Holocaust lesson - Sophomores host humanitarian organization symposium
Keynote Speaker Stephan Lewy, a Holocaust survivor who lives in Manchester, spoke at Pembroke Academy on April 5. When asked why is he willing to bring back unpleasant memories, he replied,”Firstly, my generation is getting older – there are fewer and fewer survivors to tell their stories. Secondly, our stories show what can happened if people do not act. Perhaps if enough people hear my story, history will not repeat itself. I only hope that the world has learned a lesson.” (Leslie Thomas Photo)
The event tied into the students’ current World Literature unit which covers the Holocaust and genocide.

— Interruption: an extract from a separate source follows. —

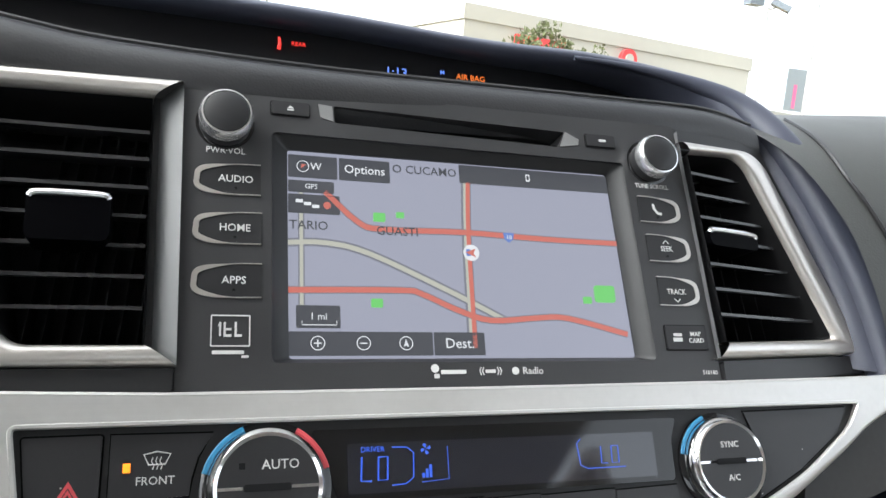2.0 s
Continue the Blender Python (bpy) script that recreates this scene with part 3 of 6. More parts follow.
tile(0.495, 0.995, 0.005, 0.105)
tile(0.0, 0.135, 0.02, 0.135, "  W")
tile(0.14, 0.285, 0.02, 0.135, "Options", 0.0062)
tile(0.0, 0.125, 0.15, 0.21, "GPS", 0.0036)
tile(0.0, 0.14, 0.22, 0.315)
tile(0.02, 0.135, 0.755, 0.86, "1 mi", 0.0045)
tile(0.0, 0.385, 0.875, 0.985)
tile(0.388, 0.535, 0.875, 0.985, "Dest.", 0.0068)
for i, px in enumerate((0.075, 0.195, 0.31)):
    x, y = sx(px, 0.928)
    bm = bmesh.new()
    tube([(x + 0.0031 * math.cos(a), y + 0.0031 * math.sin(a), Z4) for a in [2 * math.pi * k / 20 for k in range(20)]], 0.00022, 4, True, bm)
    part("round_icon", bm, G_TXT, lcd)
    if i < 2:
        part("icon_bar", plate(rect(x - 0.0016, x + 0.0016, y - 0.0003, y + 0.0003), (), Z4 - 0.0002, Z4), G_TXT, lcd)
    if i == 0:
        part("icon_bar", plate(rect(x - 0.0003, x + 0.0003, y - 0.0016, y + 0.0016), (), Z4 - 0.0002, Z4 + 0.0001), G_TXT, lcd)
    if i == 2:
        part("icon_arrow", plate([(x - 0.0013, y - 0.0018), (x, y - 0.0010), (x + 0.0013, y - 0.0018), (x, y + 0.0021)], (), Z4 - 0.0002, Z4), G_TXT, lcd)
x, y = sx(0.04, 0.078)
bm = bmesh.new()
tube([(x + 0.0028 * math.cos(a), y + 0.0028 * math.sin(a), Z4) for a in [2 * math.pi * k / 20 for k in range(20)]], 0.0002, 4, True, bm)
part("compass", bm, G_TXT, lcd)
part("compass_needle", plate([(x - 0.0008, y - 0.001), (x + 0.0016, y + 0.001), (x - 0.0006, y + 0.0012)], (), Z4 - 0.0002, Z4), G_RED, lcd)
for k in range(3):
    x, y = sx(0.03 + 0.022 * k, 0.255 + 0.012 * k)
    part("traffic_icon", plate(rect(x - 0.0017, x + 0.0017, y - 0.0007, y + 0.0009, 0.0004), (), Z3, Z3 + 0.0002), G_TXT, lcd)
x, y = sx(0.105, 0.27)
part("signal_icon", lathe([(0.0018, Z3), (0.0018, Z3 + 0.0002)], 16, (x, y)), G_RED, lcd)
text("O CUCAMO", 0.0062, *sx(0.39, 0.055), Z2, G_BAR, lcd, "place_name")
text("GUASTI", 0.0062, *sx(0.30, 0.385), Z4, G_BAR, lcd, "place_name")
text("TARIO", 0.0062, *sx(0.055, 0.375), Z4, G_BAR, lcd, "place_name")
part("scale_bar", ribbon([sx(0.035, 0.825), sx(0.035, 0.845), sx(0.125, 0.845), sx(0.125, 0.825)], 0.0004, Z4), G_TXT, lcd)
G_BLU = glow("map_blue", (0.12, 0.2, 0.5), 0.22)
for (px, py), r in (((0.635, 0.385), 0.0030),):
    x, y = sx(px, py)
    sh = part("shield", plate(rounded([(x - r, y + r * 0.8), (x + r, y + r * 0.8), (x + r * 0.8, y - r * 0.3), (x, y - r), (x - r * 0.8, y - r * 0.3)], r * 0.2), (), Z3, Z4), G_BLU, lcd)
    text("10", 0.0032, x, y - 0.0002, Z4 + 0.0003, G_TXT, sh, th=0.00004)
x, y = sx(0.515, 0.475)
sh = part("position_ring", lathe([(0.0042, Z3), (0.0042, Z4)], 24, (x, y)), G_TXT, lcd)
part("position_arrow", plate([(x - 0.0032, y), (x + 0.0022, y + 0.0022), (x + 0.0010, y - 0.0004), (x + 0.0022, y - 0.0024)], (), Z4, Z4 + 0.0002), G_RED, sh)
part("position_mark", plate(rect(x - 0.0028, x - 0.0004, y - 0.0018, y + 0.0018, 0.0006), (), Z4, Z4 + 0.0001), G_BLU, sh)
x, y = sx(0.715, 0.05)
part("phone_icon", plate(rect(x - 0.0011, x + 0.0011, y - 0.002, y + 0.002, 0.0004), [rect(x - 0.0007, x + 0.0007, y - 0.0012, y + 0.0014)], Z3, Z4), G_TXT, lcd)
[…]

The symposium was geared specifically for the sophomore class.
“With freshmen getting so much attention starting high school and the juniors and seniors getting prepared for college, we just felt that the sophomores sometimes get left out,” said Paquette.

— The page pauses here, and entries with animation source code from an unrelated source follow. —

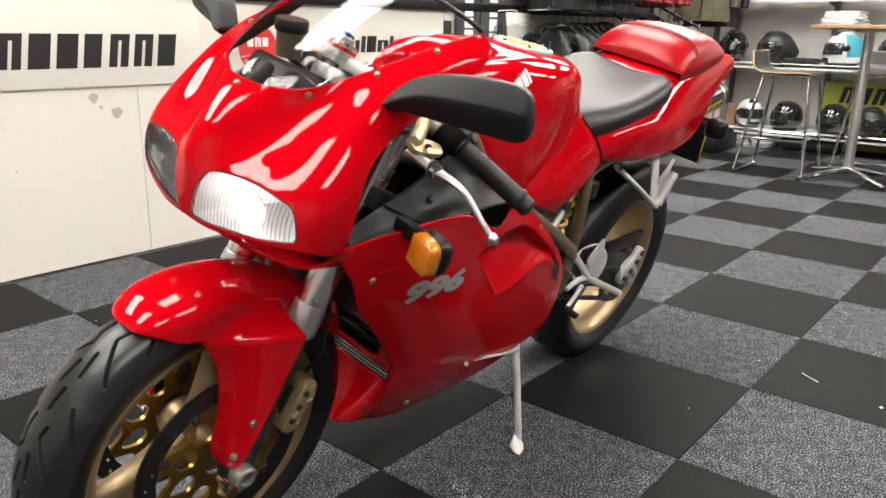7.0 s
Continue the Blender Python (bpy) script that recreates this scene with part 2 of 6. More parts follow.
def fair(g, n):
    """Evens out the inside of a grid of points, its rim staying where it is."""
    g = g.copy()
    for _ in range(n):
        g[1:-1, 1:-1] = 0.5 * g[1:-1, 1:-1] + 0.125 * (g[:-2, 1:-1] + g[2:, 1:-1] + g[1:-1, :-2] + g[1:-1, 2:])
    return g


def thick(ob, t, offset=-1.0, lining=None, centre=(0, 0, 0)):
    """Gives a sheet its thickness; a lining covers the side that looks towards the centre."""
    if lining:
        me = ob.data
        if sum(f.normal.dot(f.center - Vector(centre)) for f in me.polygons) < 0:
            me.flip_normals()
        me.materials.append(lining)
    s = ob.modifiers.new("thickness", "SOLIDIFY")
    s.material_offset = 1 if lining else 0
    s.thickness, s.offset, s.use_even_offset = t, offset, False
    return ob


def frames(pts):
    """Tangent and two normals along a curve."""
    pts = np.asarray(pts, float)
    tan = np.gradient(pts, axis=0)
    tan /= np.linalg.norm(tan, axis=1)[:, None]
    ref = np.array([0, 0, 1.0]) if abs(tan[0][2]) < 0.9 else np.array([1.0, 0, 0])
    out = []
    n = np.cross(tan[0], ref)
    for t in tan:
        n = n - t * (n @ t)
        n /= np.linalg.norm(n)
        out.append((t, n, np.cross(t, n)))
    return out


def tube(pts, r, seg=12, n=6, bm=None, flat=1.0, smooth=True, caps=True):
    """A round bar along points. r: one radius, or one for each point."""
    bm = bm or bmesh.new()
    pts = np.asarray(pts, float)
    rr = np.full(len(pts), r, float) if np.isscalar(r) else np.asarray(r, float)
    if smooth and len(pts) > 2:
        rr = np.interp(np.linspace(0, len(rr) - 1, (len(pts) - 1) * n + 1), np.arange(len(rr)), rr)
        pts = spline(pts, n)
    rings = []
    for p, (t, a, b), q in zip(pts, frames(pts), rr):
        rings.append([bm.verts.new(p + q * (math.cos(w) * a + flat * math.sin(w) * b)) for w in np.linspace(0, 2 * math.pi, seg, endpoint=False)])
    for x, y in zip(rings, rings[1:]):
        for i in range(seg):
            bm.faces.new((x[i], x[(i + 1) % seg], y[(i + 1) % seg], y[i]))
    if caps:
        bm.faces.new(rings[0][::-1])
        bm.faces.new(rings[-1])
    return bm


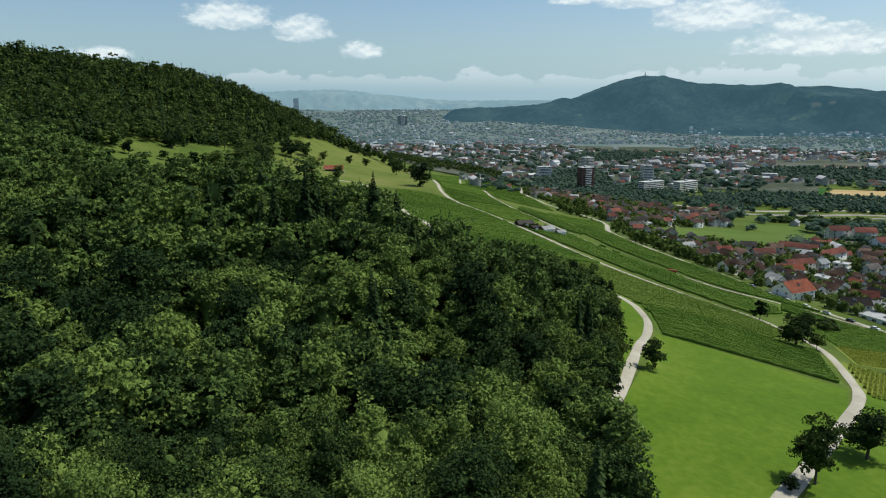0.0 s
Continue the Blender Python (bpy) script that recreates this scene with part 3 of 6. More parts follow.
def broad_crown(seed, tall, wide, leaves, size, low=0.28, lobes=9, rings=4, around=7, clumps=0):
    """Crown of a broadleaf tree: overlapping lobes, each set with clumps of leaves. Returns vertices and triangles."""
    rng = np.random.default_rng(seed)
    mid = tall * (1 + low) / 2
    half = tall * (1 - low) / 2
    balls = [(np.array([0, 0, mid - half * 0.1]), np.array([wide * (0.33 if lobes else 0.42), wide * (0.33 if lobes else 0.42), half * 0.82]))]
    for k in range(lobes):
        g, up = 2 * math.pi * (k / lobes + rng.uniform(-0.06, 0.06)) * 2.0, rng.uniform(-0.6, 0.9)
        reach = wide * 0.5 * math.sqrt(max(0.1, 1 - up * up)) * rng.uniform(0.4, 0.8)
        r = wide * rng.uniform(0.13, 0.27)
        balls.append((np.array([math.cos(g) * reach, math.sin(g) * reach, mid + up * half * 0.82]), np.array([r, r, r * rng.uniform(0.8, 1.3)])))
    pieces = [core_ball(rng, c, r * (0.8 if not clumps else 0.36 if k else 0.66), rings, around) for k, (c, r) in enumerate(balls)]
    share = np.array([r[0] * r[2] for c, r in balls])
    for (c, r), n in zip(balls, (leaves * share / share.sum()).astype(int)):
        d = rng.normal(0, 1, (n, 3))
        d[:, 2] = d[:, 2] * 0.9 + 0.25
        d /= np.linalg.norm(d, axis=1)[:, None]
        if clumps and n > 3 * clumps:
            # sprays: leaves gather on small domes that stand off the lobe, with gaps between them
            e = rng.normal(0, 1, (clumps, 3))
            e[:, 2] = e[:, 2] * 0.8 + 0.35
            e /= np.linalg.norm(e, axis=1)[:, None]
            which = rng.integers(0, clumps, n)
            puff = r[0] * rng.uniform(0.26, 0.55, clumps)
            off = d * puff[which][:, None] * [1.15, 1.15, 0.75]
            off[:, 2] = np.abs(off[:, 2]) * rng.choice((1, 1, 1, -0.6), n)
            p = c + e[which] * r * rng.uniform(0.78, 1.12, clumps)[which][:, None] + off
            face = d * [0.8, 0.8, 0.6] + e[which] * 0.5 + [0, 0, 0.35]
        else:
            p, face = c + d * r * rng.uniform(0.82, 1.16, (n, 1)), d
        pieces.append(leaf_tufts(rng, p, face / np.linalg.norm(face, axis=1)[:, None], size, 0.5))
    return joined(pieces)


def fir_crown(seed, tall, wide, tiers, each, low=0.1):
    """Crown of a conifer: tiers of drooping sprays round a spire."""
    rng = np.random.default_rng(seed)
    pieces = [core_ball(rng, np.array([0, 0, tall * 0.36]), np.array([wide * 0.1, wide * 0.1, tall * 0.34]), 4, 6)]
    v, f = [], []
    for k in range(tiers):
        s = k / (tiers - 1)
        z, r = tall * (low + (0.97 - low) * s), wide * 0.5 * (1 - s) ** 0.95 + 0.12
        for j in range(max(5, int(each * (1 - 0.5 * s)))):
            g = rng.uniform(0, 2 * math.pi)
            rr, w = r * rng.uniform(0.7, 1.15), (0.2 + r * 0.26) * rng.uniform(0.7, 1.2) * min(1.0, 21 / each)
            c, q = np.array([math.cos(g), math.sin(g), 0]), np.array([-math.sin(g), math.cos(g), 0])
            zz = z + rng.uniform(-0.5, 0.5) * tall / tiers
            a = len(v)
            v += [np.array([0, 0, zz + r * 0.25]), c * rr * 0.6 + q * w + [0, 0, zz + 0.02], c * rr + [0, 0, zz - rr * 0.28], c * rr * 0.6 - q * w + [0, 0, zz]]
            f += [(a, a + 2, a + 1), (a, a + 3, a + 2)]
    top = len(v)
    v += [np.array([0.1, 0, tall * 0.93]), np.array([-0.06, 0.1, tall * 0.93]), np.array([-0.06, -0.1, tall * 0.93]), np.array([0, 0, tall])]
    f += [(top, top + 1, top + 3), (top + 1, top + 2, top + 3), (top + 2, top, top + 3)]
    return joined(pieces + [(np.array(v), np.array(f))])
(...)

“The idea for this event started when I realized the Lantos Organization was located in Concord. Then the event turned into having speakers, inviting nonprofit groups, having the students take workshops, and also making a donation to a charitable cause,” she said.
Students were encouraged to research a specific humanitarian organization and decide whether they thought the group should be invited; final approval was sent to Headmaster Michael Reardon.
Sophomores signed up for workshops and were asked to bring in $1 each to donate as a class. Student Danny Vargas said former California Congressmen Tom Lantos was the first and only Holocaust survivor to serve in Congress and was an advocate for human rights.
“The Lantos Foundation donates to many other human rights programs, so we decided to donate our money to them,” he said.
“There is a lot of planning involved! I didnt realize that putting on an event like this would require so much organizing,” said student Lyla Boyajian.
Three keynote speakers attended: Stephen Lewy of Manchester, Holocaust survivor; Katrina Swett, chairman of International Committee on Religious Freedom; and Subash Acharya, a Nepali refugee who resides in Concord.
After presentations to the students, there was time set aside for a Q&A session. Then students broke into small groups and attended workshops put on by various humanitarian organizations. The workshop topics centered around problems that each group focuses on and how their group combats those problems. Other subject matter focused on why there is a need for rights, the importance of volunteerism, games, and involvement in the area and around the globe.
Class President Drew Dustin mentioned that his honors English class read a true story called “Night’,” about a young boy’s account of his life in a concentration camp.
“We learned the process of bearing witness,” he said. “It feels like you survived it, so you become a witness. And therefore you need to tell the story and carry it on, so that others know of its importance to you and how important it should be to them as well.”
“By bringing these humanitarian and human right organizations together and for those that bear witness to the events of the Holocaust, we are trying to promote awareness,” said Boyajian. “We can get people in our class aware of things going on around the world. Some people may know that bad things are going on and now they are given access to organizations if they want to help. They can learn what to do if they want to try and change that.”
“We also discovered African cultures and learned different aspects on life. It was cool to see the contrast of the different tribes,” said Meghan Smith.
Booths and workshops were set up by Invisible Children, Friends of Rachel Club, Red Cross, Lutheran Social Services, UNICEF and the Lantos Foundation.
Vargas described his passion for the UNICEF’s video called “Not My Life,” which is about human trafficking.
“I think that is the worst thing in the world and I’m interested in helping to stop that,” he said.
“One workshop that excited me is a video that shows people going down to South America and teaching kids how to play baseball instead of soccer,” said Sophomore Senate member Erica Doucet. “Because during the cholera epidemic, many kids are malnourished and baseball requires less energy. I love donating my time and helping kids, so that’s why that workshop interests me.”